3D scene code data
▶

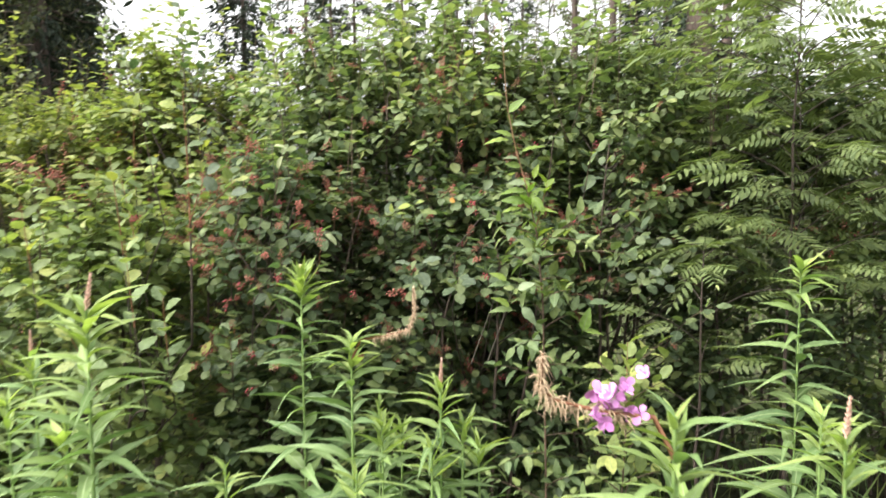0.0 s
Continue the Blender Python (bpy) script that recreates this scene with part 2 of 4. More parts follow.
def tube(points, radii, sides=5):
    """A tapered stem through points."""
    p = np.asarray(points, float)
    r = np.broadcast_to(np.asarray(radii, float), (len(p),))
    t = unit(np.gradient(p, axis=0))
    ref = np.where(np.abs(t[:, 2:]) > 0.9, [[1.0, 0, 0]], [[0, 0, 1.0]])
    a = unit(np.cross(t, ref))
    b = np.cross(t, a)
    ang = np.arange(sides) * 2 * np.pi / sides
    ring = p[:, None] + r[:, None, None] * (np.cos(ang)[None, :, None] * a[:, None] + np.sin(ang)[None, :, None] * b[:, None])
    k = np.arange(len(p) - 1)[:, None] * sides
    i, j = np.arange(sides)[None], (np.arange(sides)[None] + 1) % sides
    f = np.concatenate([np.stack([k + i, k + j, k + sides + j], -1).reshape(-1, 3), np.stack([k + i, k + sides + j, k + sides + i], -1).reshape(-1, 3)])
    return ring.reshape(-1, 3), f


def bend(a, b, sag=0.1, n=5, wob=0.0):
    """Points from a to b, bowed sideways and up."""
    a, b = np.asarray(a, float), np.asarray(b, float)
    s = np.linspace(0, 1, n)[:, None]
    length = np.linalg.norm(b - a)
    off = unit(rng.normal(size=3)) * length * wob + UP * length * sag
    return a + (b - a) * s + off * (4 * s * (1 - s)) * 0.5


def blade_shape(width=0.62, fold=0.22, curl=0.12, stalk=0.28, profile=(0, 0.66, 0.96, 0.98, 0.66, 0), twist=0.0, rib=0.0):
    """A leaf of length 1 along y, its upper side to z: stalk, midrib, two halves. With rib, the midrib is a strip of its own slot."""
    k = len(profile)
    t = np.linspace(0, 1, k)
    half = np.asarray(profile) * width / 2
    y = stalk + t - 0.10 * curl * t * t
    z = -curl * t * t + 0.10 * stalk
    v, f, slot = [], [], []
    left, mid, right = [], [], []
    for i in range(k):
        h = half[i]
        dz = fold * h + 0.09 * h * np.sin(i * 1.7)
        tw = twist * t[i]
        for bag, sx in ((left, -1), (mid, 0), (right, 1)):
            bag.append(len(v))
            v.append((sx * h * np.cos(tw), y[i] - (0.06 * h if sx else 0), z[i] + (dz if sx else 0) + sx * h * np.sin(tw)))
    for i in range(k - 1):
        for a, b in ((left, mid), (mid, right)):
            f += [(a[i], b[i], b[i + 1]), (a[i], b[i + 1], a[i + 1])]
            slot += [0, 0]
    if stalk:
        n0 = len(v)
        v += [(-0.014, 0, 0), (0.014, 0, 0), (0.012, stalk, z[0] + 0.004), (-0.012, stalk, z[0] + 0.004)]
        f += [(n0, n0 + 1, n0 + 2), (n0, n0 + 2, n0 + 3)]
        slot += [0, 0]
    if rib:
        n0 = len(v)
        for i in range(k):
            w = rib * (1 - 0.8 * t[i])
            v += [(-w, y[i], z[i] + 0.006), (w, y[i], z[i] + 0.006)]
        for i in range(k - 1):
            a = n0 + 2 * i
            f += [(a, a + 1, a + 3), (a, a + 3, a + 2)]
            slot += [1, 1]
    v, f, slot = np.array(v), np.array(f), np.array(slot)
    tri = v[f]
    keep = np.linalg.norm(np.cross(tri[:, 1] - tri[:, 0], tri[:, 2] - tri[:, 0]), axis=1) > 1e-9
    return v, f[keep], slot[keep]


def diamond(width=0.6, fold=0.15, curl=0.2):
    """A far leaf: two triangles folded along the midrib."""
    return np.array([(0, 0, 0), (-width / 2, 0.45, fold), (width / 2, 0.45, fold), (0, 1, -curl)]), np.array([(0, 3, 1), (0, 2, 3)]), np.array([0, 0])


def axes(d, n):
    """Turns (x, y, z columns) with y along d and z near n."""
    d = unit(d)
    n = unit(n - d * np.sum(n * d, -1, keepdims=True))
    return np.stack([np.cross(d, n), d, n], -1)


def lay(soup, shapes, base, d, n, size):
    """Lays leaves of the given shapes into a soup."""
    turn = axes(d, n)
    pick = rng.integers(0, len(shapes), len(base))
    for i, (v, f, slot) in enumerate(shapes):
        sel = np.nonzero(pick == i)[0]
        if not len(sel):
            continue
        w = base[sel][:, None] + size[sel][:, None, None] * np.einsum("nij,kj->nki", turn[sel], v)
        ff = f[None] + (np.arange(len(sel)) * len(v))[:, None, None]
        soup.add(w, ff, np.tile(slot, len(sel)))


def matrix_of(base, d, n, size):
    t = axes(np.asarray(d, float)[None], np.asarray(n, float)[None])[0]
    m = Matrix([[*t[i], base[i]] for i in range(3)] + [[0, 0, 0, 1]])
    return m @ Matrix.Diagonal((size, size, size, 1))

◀
▶

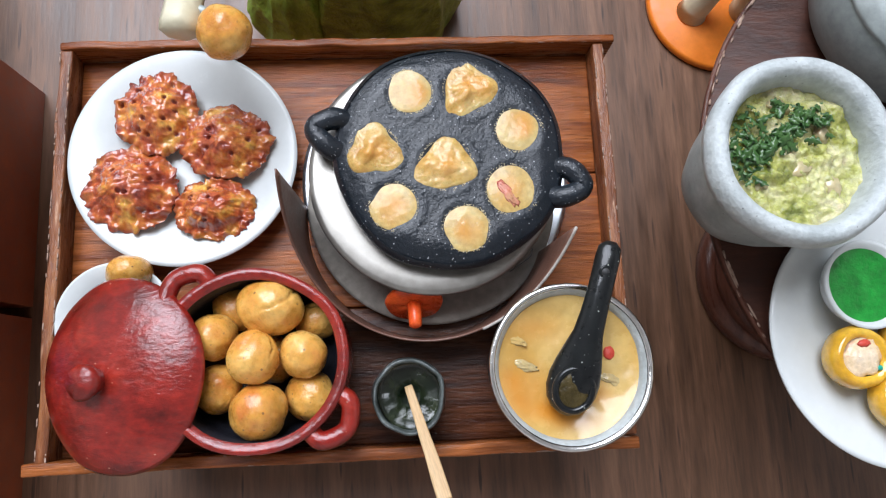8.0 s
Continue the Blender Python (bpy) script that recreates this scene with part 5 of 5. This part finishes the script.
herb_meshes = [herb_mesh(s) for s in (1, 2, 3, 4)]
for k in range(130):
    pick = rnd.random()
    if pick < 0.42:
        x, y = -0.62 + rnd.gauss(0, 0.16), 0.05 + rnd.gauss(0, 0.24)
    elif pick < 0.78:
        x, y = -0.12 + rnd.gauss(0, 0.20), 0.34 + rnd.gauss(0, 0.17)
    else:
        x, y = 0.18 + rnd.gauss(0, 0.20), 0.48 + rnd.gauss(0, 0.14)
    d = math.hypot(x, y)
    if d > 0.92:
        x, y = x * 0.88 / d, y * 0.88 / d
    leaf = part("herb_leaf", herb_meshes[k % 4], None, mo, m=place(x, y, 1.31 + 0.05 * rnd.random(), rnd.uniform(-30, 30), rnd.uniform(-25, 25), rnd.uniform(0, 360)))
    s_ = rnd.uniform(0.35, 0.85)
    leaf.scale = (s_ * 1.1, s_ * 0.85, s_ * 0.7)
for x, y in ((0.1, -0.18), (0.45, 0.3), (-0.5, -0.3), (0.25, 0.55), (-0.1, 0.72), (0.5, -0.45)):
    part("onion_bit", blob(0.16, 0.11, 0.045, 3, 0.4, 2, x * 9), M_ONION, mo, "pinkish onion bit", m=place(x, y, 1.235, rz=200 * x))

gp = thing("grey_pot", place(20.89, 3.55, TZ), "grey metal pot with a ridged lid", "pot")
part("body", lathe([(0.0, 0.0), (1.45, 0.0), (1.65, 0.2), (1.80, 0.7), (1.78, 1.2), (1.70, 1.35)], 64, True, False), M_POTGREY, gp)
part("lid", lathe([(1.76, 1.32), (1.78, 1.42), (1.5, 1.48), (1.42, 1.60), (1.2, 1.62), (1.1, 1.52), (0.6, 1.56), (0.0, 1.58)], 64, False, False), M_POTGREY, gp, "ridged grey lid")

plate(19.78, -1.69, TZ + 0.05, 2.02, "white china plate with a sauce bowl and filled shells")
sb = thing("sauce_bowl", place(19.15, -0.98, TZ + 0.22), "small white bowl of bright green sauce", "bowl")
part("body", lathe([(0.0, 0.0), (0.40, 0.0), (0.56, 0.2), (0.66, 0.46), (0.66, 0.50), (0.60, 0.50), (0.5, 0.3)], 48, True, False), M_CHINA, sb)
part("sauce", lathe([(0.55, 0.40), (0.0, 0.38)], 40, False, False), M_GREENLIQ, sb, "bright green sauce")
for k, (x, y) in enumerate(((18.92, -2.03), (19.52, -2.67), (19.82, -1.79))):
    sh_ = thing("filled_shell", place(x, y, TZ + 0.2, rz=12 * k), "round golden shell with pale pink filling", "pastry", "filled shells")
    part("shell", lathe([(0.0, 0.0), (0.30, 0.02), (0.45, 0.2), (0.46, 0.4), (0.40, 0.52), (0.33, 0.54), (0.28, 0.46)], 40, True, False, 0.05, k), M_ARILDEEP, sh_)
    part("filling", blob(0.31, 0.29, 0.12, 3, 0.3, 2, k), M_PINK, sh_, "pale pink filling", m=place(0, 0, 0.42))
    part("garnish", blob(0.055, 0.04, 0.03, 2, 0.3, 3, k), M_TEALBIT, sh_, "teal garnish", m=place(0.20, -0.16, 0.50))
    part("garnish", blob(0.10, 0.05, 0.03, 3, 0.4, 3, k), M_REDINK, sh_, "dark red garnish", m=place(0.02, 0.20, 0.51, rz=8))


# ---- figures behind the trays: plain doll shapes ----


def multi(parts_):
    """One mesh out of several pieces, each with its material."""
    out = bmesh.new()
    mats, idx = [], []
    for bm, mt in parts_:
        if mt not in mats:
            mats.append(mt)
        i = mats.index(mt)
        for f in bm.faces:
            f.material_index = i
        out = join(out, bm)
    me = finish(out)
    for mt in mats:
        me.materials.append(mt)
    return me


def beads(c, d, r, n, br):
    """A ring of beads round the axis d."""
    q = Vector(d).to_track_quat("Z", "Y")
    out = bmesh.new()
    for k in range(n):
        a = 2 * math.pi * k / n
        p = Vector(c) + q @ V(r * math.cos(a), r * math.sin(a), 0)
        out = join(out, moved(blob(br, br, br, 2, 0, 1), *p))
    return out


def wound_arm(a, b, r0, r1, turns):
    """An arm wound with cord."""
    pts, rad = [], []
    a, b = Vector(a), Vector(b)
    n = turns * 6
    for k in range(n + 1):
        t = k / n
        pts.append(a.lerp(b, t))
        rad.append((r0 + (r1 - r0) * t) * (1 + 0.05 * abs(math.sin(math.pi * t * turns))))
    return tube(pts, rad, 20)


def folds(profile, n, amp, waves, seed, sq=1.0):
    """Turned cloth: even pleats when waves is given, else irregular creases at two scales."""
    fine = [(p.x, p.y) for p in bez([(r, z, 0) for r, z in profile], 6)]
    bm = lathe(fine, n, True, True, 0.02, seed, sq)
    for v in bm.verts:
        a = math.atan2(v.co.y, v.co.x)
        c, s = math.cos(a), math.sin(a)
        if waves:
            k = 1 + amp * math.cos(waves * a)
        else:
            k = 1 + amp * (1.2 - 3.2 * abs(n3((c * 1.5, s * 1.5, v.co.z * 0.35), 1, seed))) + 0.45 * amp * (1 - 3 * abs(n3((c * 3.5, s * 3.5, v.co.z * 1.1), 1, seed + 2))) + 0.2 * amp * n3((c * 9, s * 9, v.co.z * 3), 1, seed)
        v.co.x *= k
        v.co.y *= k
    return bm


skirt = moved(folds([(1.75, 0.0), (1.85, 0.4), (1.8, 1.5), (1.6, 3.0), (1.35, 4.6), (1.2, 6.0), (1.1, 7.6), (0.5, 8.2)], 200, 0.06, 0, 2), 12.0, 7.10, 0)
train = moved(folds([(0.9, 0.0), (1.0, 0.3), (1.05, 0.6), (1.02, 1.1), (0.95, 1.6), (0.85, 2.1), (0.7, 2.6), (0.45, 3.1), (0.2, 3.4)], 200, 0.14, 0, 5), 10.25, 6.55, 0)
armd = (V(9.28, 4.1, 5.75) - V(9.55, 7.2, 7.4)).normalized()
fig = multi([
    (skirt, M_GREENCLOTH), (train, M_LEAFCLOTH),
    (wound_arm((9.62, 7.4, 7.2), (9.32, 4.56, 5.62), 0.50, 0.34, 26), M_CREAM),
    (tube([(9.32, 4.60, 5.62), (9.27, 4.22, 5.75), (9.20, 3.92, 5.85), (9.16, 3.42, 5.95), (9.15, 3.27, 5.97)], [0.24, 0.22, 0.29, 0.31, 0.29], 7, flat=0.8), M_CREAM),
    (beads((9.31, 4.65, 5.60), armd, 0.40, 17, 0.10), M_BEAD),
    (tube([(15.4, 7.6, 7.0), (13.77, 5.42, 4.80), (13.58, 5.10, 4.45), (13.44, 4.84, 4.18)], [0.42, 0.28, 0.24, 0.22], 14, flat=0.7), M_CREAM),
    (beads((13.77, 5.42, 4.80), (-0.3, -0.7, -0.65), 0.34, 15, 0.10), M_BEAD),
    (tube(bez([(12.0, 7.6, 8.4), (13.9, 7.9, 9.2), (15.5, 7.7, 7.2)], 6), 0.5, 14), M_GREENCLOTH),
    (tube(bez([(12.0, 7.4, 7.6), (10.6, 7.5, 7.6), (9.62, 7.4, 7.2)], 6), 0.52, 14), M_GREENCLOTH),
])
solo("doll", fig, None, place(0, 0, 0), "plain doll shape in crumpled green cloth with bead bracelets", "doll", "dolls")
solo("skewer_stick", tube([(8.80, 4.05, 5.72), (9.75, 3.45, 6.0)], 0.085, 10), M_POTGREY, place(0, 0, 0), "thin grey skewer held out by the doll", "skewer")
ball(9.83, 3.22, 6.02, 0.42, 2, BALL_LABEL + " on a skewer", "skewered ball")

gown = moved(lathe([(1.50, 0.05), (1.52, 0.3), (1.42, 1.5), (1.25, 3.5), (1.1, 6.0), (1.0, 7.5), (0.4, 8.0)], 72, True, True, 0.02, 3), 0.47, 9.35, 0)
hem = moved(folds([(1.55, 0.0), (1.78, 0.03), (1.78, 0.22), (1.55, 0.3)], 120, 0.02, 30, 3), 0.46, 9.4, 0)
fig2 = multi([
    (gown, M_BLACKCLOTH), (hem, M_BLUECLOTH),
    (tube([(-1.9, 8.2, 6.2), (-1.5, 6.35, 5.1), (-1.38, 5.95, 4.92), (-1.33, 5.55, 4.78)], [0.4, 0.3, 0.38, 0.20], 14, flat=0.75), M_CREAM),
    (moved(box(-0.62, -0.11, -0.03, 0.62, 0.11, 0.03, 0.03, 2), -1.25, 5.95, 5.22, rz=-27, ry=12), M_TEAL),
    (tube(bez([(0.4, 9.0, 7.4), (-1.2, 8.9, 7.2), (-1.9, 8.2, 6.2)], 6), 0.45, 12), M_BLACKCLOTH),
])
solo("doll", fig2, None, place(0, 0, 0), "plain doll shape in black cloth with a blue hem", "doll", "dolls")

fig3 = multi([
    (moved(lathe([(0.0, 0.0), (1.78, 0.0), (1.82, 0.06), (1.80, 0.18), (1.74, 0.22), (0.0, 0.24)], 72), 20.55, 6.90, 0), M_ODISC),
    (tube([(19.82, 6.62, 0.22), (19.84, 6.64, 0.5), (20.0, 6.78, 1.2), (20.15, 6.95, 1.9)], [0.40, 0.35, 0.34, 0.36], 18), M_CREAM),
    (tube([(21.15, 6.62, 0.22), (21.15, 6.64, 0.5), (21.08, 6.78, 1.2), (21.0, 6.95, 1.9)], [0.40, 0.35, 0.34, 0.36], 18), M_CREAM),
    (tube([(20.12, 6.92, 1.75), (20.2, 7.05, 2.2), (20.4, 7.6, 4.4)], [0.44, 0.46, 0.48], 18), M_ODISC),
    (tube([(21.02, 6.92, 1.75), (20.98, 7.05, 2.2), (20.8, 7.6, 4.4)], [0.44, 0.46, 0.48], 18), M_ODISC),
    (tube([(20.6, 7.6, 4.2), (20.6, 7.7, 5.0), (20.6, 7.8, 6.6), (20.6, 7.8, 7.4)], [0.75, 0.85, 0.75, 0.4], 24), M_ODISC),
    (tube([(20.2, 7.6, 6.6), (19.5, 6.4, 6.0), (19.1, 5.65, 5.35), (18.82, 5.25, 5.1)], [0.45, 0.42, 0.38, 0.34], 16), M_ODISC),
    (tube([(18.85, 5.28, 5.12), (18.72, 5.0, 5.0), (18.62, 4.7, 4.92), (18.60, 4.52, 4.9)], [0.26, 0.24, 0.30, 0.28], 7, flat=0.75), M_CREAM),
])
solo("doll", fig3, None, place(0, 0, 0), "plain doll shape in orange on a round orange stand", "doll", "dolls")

◀

[EXERCISE INSTRUCTIONS] Begin with the line containing "finishes the script." and end with the line containing "rz=200 * x))"; repeat every line from start to finish exactly, and nothing outside them.

[RESULT OF THE EXERCISE]
Continue the Blender Python (bpy) script that recreates this scene with part 5 of 5. This part finishes the script.
herb_meshes = [herb_mesh(s) for s in (1, 2, 3, 4)]
for k in range(130):
    pick = rnd.random()
    if pick < 0.42:
        x, y = -0.62 + rnd.gauss(0, 0.16), 0.05 + rnd.gauss(0, 0.24)
    elif pick < 0.78:
        x, y = -0.12 + rnd.gauss(0, 0.20), 0.34 + rnd.gauss(0, 0.17)
    else:
        x, y = 0.18 + rnd.gauss(0, 0.20), 0.48 + rnd.gauss(0, 0.14)
    d = math.hypot(x, y)
    if d > 0.92:
        x, y = x * 0.88 / d, y * 0.88 / d
    leaf = part("herb_leaf", herb_meshes[k % 4], None, mo, m=place(x, y, 1.31 + 0.05 * rnd.random(), rnd.uniform(-30, 30), rnd.uniform(-25, 25), rnd.uniform(0, 360)))
    s_ = rnd.uniform(0.35, 0.85)
    leaf.scale = (s_ * 1.1, s_ * 0.85, s_ * 0.7)
for x, y in ((0.1, -0.18), (0.45, 0.3), (-0.5, -0.3), (0.25, 0.55), (-0.1, 0.72), (0.5, -0.45)):
    part("onion_bit", blob(0.16, 0.11, 0.045, 3, 0.4, 2, x * 9), M_ONION, mo, "pinkish onion bit", m=place(x, y, 1.235, rz=200 * x))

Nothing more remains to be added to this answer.